Check every line of the data below for the string "with", and copy the ones that hold it.
(begin)
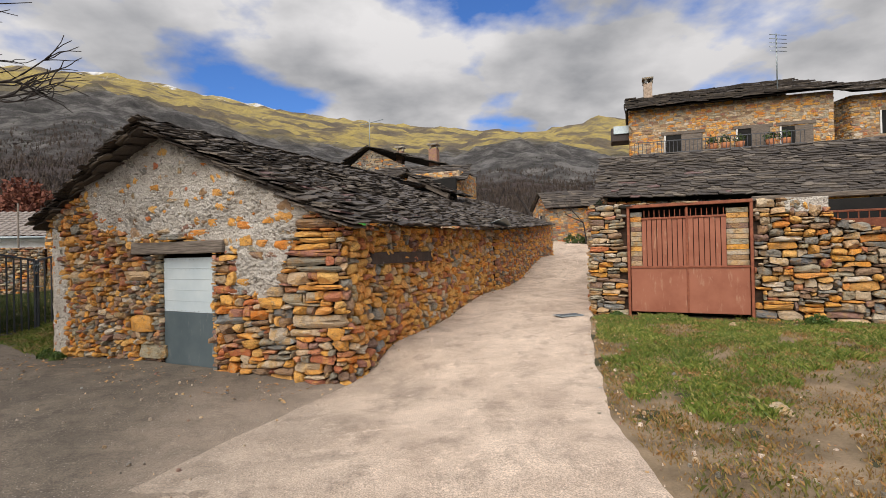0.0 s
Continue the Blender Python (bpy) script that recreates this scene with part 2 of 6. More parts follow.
def slate_material():
    k = Nodes("roof_slate", 0.7)
    c = shifted(k)
    base = k.ramp(c, [(0, (0.03, 0.024, 0.021)), (0.3, (0.075, 0.06, 0.049)), (0.55, (0.042, 0.034, 0.03)), (0.8, (0.095, 0.078, 0.062)), (1, (0.165, 0.137, 0.108))])
    col = k.mix(k.ramp(k.noise(7, 6, 0.65), [(0.50, (0, 0, 0)), (0.70, (0.5, 0.5, 0.5))]), base, (0.13, 0.107, 0.082))
    col = k.mix(k.ramp(k.noise(3.1, 6, 0.65), [(0.52, (0, 0, 0)), (0.66, (0.7, 0.7, 0.7))]), col, (0.036, 0.031, 0.03))
    col = k.mix(k.ramp(k.noise(30, 4, 0.6), [(0.64, (0, 0, 0)), (0.72, (0.6, 0.6, 0.6))]), col, (0.30, 0.28, 0.21))
    g = k.noise(45, 6, 0.7)
    col = k.mix(0.7, col, k.ramp(g, [(0.3, (0.55, 0.55, 0.55)), (0.7, (1.35, 1.35, 1.35))]), "MULTIPLY")
    h = k.math("ADD", k.math("ADD", g, k.noise(12, 4)), k.math("MULTIPLY", chipped(k, 9, 0.05), 8.0))
    return k.done(col, h, 0.6, 0.012)


def plaster_material():
    """Clotted lime plaster with open pits coloured as if shaded, sandy grain and grey weathering."""
    k = Nodes("rough_lime_plaster", 0.95)
    col = k.ramp(k.noise(2.4, 6, 0.65), [(0.36, (0.62, 0.565, 0.50)), (0.64, (0.80, 0.76, 0.70))])
    clod = k.n("TexVoronoi"); clod.inputs["Scale"].default_value = 34
    n = k.n("TexNoise"); n.inputs["Scale"].default_value = 30
    k.link(k.co, n.inputs["Vector"])
    w = k.n("VectorMath"); w.operation = "MULTIPLY_ADD"
    k.link(n.outputs["Color"], w.inputs[0]); w.inputs[1].default_value = (0.03, 0.03, 0.03)
    k.link(k.co, w.inputs[2]); k.link(w.outputs[0], clod.inputs["Vector"])
    lump = k.math("SUBTRACT", 1.0, clod.outputs["Distance"])
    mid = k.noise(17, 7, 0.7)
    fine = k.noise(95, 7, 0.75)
    # low spots of the bump turn dark brown: pit shade put into the colour
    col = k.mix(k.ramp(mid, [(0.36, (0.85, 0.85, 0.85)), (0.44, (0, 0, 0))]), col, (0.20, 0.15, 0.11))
    col = k.mix(k.ramp(k.noise(6, 7, 0.7), [(0.56, (0, 0, 0)), (0.68, (0.5, 0.5, 0.5))]), col, (0.40, 0.35, 0.31))
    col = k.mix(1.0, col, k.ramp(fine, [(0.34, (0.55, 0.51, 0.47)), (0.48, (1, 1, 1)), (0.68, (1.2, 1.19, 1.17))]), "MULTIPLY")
    h = k.math("ADD", k.math("MULTIPLY", lump, 1.2), k.math("ADD", k.math("MULTIPLY", mid, 2.4), k.math("MULTIPLY", fine, 0.9)))
    return k.done(col, h, 1.0, 0.03)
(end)
**Reply**
Continue the Blender Python (bpy) script that recreates this scene with part 2 of 6. More parts follow.
    """Clotted lime plaster with open pits coloured as if shaded, sandy grain and grey weathering."""